Menurut Bhima Yudhistira, Direktur Eksekutif Center of Economic and Law Studies (CELIOS), permintaan kelas menengah di perkotaan yang melambat telah berdampak negatif terhadap pelemahan PMI manufaktur Indonesia pada bulan Juli 2024. Bhima menyatakan bahwa permintaan kelas menengah, terutama di perkotaan, mengalami perlambatan karena adanya tekanan dari kenaikan harga kebutuhan pokok, biaya pendidikan, dan perumahan, serta tingginya suku bunga pinjaman.
Menurut data dari S&P Global, PMI manufaktur Indonesia pada bulan Juli 2024 mengalami kontraksi sebesar 1,4 poin secara bulanan, turun menjadi 49,3 dari 50,7 pada bulan Juni. Bhima juga menyoroti peningkatan angka non-performing loan (NPL) atau kredit macet Kredit Pemilikan Rumah (KPR) yang naik menjadi 2,72 persen per April 2024 dibandingkan dengan 2,64 persen pada April 2023. Selain itu, penjualan wholesales mobil nasional juga turun sebanyak 21 persen year on year (yoy) pada periode Januari-Mei 2024.

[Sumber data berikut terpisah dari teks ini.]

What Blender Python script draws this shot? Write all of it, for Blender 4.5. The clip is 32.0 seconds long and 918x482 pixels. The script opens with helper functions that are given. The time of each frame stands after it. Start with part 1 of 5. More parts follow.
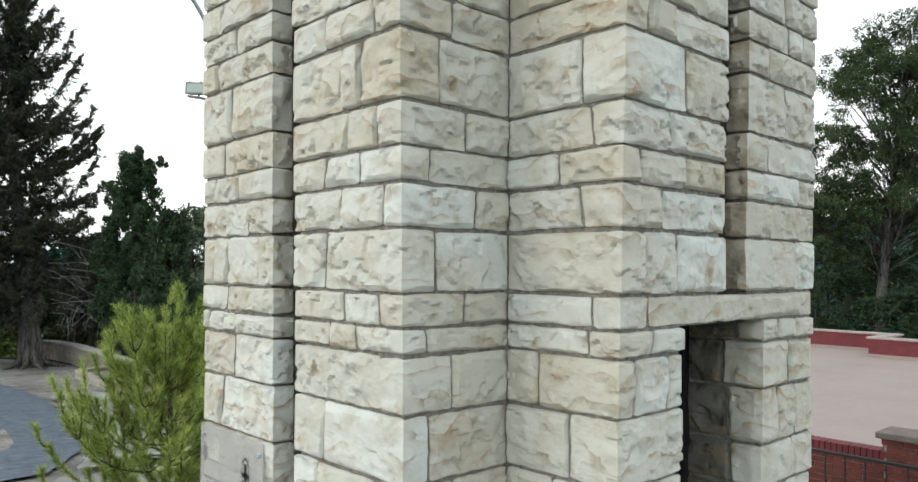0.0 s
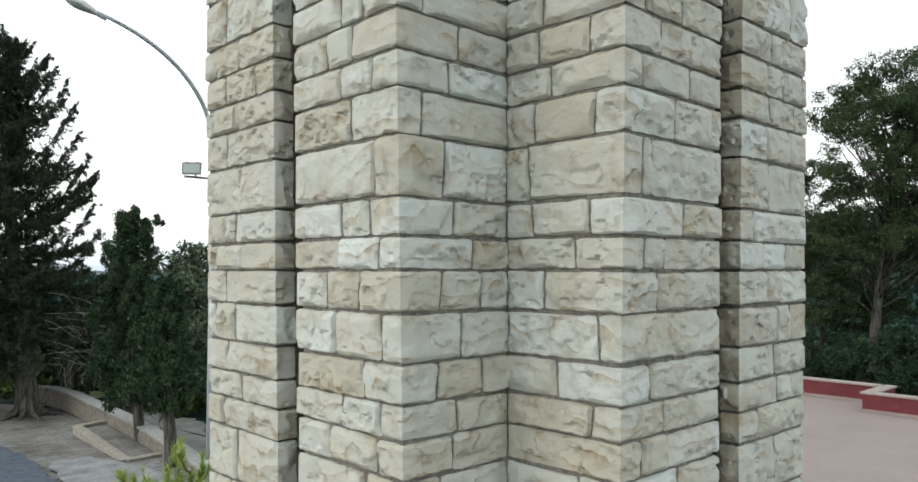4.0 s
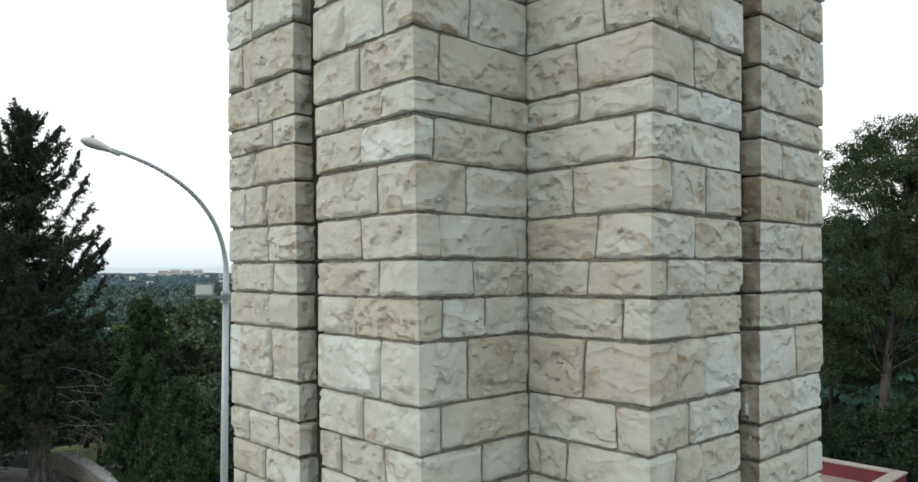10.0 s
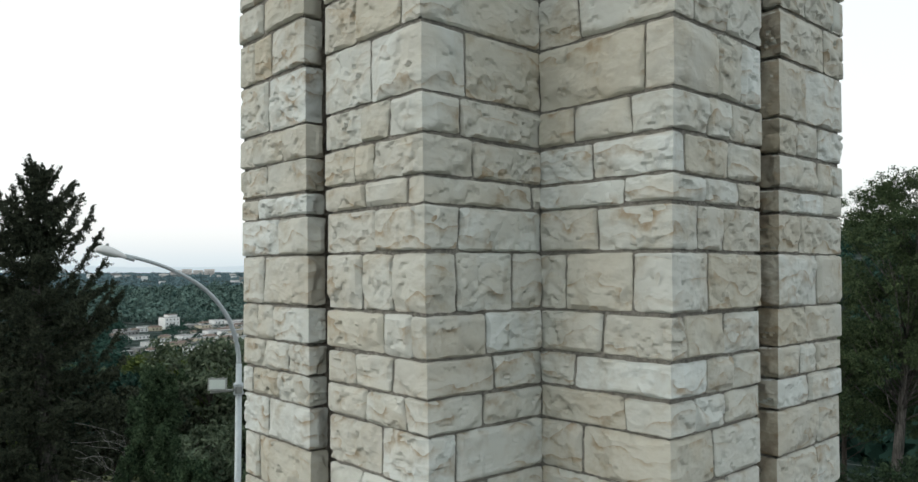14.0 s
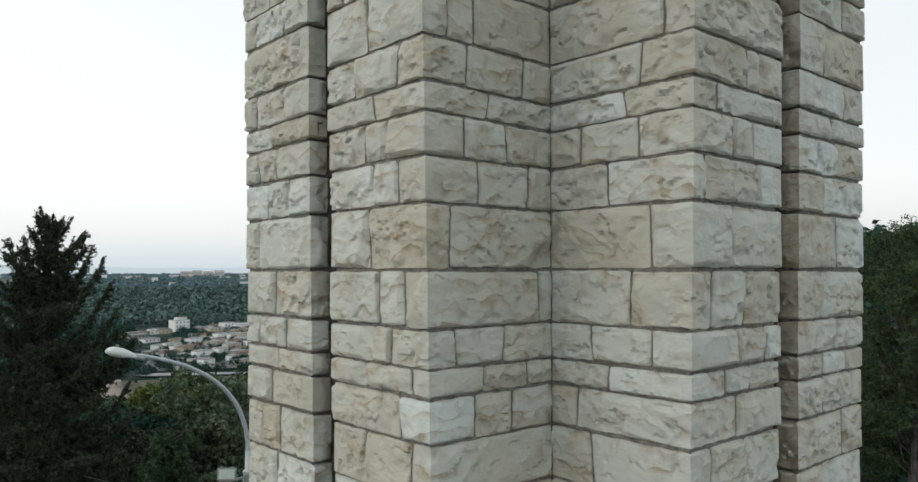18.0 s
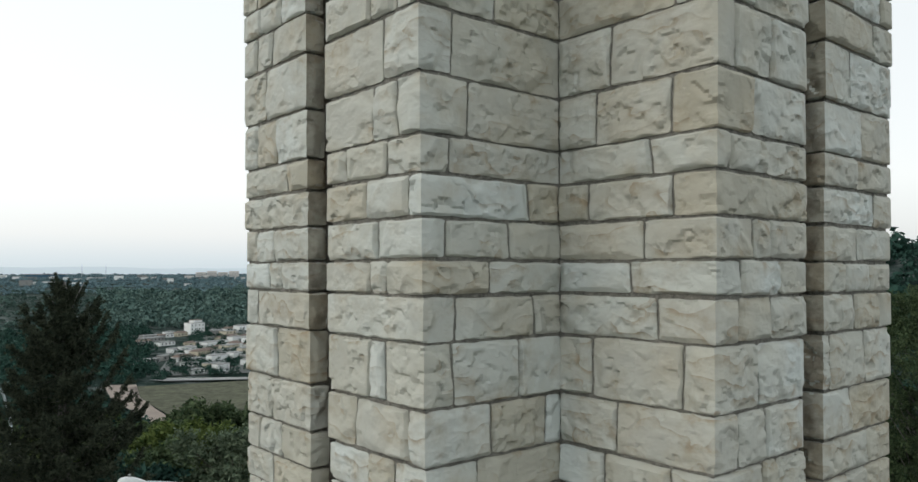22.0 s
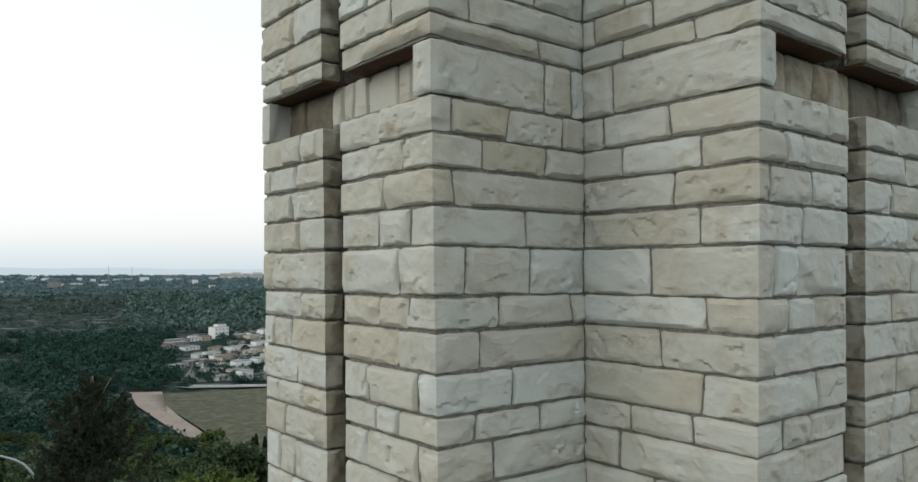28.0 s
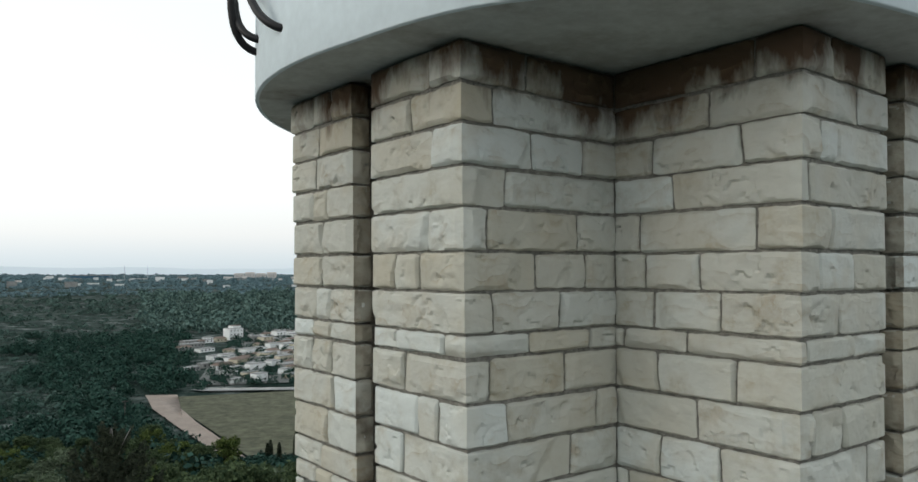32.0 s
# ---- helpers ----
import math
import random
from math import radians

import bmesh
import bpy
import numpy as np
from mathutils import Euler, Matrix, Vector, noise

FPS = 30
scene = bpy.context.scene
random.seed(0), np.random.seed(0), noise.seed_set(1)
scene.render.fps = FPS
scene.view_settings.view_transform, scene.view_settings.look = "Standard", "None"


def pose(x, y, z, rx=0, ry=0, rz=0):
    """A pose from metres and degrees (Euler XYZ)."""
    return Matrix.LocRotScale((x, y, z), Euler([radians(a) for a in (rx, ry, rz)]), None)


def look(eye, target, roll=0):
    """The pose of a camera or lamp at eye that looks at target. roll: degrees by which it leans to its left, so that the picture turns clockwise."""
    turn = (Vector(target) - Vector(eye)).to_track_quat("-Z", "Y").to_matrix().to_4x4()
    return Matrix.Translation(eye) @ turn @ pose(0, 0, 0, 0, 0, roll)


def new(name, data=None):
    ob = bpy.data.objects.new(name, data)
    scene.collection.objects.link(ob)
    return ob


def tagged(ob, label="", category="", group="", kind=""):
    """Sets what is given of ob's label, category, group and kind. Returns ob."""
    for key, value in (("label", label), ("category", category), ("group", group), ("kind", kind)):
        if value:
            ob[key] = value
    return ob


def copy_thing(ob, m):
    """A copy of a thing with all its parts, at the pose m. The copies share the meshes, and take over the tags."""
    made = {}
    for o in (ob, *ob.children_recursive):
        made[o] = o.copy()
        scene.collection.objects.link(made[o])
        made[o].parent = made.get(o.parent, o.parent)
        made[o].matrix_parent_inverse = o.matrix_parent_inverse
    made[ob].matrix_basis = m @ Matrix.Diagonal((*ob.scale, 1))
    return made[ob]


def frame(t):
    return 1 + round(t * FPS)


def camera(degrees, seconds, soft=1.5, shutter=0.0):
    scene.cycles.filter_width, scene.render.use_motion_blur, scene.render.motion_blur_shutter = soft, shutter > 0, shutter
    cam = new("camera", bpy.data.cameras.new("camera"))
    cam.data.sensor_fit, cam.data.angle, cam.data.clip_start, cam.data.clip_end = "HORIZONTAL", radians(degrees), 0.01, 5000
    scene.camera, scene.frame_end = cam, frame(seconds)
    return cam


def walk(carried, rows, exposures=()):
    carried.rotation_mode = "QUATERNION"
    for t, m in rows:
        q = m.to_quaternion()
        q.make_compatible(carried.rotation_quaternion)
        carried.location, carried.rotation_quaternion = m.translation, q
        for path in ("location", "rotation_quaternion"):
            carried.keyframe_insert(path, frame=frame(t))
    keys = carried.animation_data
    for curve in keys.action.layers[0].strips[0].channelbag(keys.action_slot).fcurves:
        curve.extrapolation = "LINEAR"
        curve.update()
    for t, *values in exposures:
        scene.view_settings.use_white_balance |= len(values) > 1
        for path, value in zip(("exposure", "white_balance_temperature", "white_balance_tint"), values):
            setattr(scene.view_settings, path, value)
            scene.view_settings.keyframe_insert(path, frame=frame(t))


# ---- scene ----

Menurut Bhima, perlambatan permintaan kelas menengah telah mengakibatkan penurunan permintaan industri, terutama menjelang musim liburan Natal dan tahun baru. Pelaku usaha pun mulai mengurangi pembelian bahan baku sebagai antisipasi terhadap kondisi pasar yang melambat. Selain faktor perlambatan permintaan kelas menengah, inkonsistensi kebijakan impor barang jadi juga menjadi kontributor utama terhadap pelemahan PMI manufaktur. Aturan relaksasi impor yang tidak konsisten menyebabkan persaingan industri dalam negeri semakin ketat dengan barang impor.